§ **Given instruction**
Go through the data below and gather each line containing "rows".

______

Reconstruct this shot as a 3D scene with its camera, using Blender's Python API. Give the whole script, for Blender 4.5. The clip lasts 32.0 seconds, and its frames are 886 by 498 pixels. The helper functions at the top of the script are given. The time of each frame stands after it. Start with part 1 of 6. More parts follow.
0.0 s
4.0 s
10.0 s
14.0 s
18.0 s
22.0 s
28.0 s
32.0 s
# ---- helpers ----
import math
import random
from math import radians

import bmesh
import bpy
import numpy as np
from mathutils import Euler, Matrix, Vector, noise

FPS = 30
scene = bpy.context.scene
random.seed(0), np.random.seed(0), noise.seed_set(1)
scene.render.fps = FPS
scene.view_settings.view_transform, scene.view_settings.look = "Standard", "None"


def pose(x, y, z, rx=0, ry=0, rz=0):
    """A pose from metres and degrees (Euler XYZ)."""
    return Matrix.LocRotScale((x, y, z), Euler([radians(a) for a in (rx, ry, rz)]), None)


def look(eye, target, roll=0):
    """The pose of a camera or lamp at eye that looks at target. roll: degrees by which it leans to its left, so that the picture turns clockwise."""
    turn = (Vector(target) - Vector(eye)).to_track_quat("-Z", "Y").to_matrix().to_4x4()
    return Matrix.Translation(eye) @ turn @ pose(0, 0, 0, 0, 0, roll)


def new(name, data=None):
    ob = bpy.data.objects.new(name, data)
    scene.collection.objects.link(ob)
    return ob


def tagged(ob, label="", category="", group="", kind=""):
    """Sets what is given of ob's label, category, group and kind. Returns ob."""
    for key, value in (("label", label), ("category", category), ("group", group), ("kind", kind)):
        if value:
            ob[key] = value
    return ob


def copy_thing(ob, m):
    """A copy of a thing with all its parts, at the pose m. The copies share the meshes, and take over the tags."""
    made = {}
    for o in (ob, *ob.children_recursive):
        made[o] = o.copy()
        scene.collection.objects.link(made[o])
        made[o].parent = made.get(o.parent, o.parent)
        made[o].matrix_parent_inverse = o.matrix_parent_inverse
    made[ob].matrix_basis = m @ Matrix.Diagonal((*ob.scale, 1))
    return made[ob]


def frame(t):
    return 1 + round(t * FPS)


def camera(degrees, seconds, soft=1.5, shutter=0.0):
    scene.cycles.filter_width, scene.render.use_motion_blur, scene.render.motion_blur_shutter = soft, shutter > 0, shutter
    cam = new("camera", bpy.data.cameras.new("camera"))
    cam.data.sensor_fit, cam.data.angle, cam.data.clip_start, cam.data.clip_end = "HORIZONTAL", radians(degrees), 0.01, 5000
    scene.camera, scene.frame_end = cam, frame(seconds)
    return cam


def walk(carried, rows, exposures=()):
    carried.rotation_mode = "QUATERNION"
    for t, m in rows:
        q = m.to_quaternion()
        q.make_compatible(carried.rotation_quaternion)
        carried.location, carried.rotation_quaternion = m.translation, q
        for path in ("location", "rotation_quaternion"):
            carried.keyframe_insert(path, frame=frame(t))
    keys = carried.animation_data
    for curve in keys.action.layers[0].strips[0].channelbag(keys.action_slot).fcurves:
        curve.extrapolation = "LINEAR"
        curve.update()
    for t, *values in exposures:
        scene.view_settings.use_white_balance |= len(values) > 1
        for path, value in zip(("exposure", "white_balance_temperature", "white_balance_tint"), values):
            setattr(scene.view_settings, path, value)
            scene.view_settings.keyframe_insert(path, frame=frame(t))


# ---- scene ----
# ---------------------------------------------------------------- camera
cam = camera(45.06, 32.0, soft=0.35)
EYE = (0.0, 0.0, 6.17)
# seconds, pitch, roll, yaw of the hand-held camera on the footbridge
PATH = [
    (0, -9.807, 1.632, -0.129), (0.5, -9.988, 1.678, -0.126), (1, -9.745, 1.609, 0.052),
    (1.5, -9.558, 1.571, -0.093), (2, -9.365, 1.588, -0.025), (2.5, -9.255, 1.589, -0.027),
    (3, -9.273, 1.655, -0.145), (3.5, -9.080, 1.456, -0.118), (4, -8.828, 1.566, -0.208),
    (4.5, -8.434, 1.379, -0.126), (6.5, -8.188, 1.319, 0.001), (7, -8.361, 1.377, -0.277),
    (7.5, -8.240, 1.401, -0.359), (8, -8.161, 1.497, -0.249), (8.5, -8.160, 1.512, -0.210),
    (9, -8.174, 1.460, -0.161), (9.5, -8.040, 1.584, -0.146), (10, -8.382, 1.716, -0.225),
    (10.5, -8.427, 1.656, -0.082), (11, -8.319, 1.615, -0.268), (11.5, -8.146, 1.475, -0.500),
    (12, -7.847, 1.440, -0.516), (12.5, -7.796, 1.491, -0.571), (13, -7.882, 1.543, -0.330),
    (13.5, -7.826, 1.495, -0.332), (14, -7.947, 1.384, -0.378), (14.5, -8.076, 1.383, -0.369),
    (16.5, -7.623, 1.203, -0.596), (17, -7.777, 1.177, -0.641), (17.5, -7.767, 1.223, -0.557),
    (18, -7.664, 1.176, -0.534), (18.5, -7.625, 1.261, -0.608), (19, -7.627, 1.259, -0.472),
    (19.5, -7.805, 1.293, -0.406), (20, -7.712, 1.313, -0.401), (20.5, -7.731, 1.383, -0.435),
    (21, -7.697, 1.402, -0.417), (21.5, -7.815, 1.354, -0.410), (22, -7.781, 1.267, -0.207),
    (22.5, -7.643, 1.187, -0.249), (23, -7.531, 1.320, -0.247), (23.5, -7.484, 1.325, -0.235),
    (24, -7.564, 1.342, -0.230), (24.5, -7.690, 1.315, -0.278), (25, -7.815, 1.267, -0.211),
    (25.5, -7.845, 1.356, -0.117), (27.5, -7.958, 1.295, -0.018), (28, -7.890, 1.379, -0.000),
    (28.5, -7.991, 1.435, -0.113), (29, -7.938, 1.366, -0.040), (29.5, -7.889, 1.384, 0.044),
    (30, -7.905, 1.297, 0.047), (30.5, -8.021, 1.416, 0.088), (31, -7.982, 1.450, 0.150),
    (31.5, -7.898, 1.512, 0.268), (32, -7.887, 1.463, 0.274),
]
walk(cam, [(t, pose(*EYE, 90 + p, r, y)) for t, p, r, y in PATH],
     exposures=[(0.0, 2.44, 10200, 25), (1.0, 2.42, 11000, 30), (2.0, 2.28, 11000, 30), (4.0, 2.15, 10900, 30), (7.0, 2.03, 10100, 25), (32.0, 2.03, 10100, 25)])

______

§ **Task solution**
def walk(carried, rows, exposures=()):
    for t, m in rows:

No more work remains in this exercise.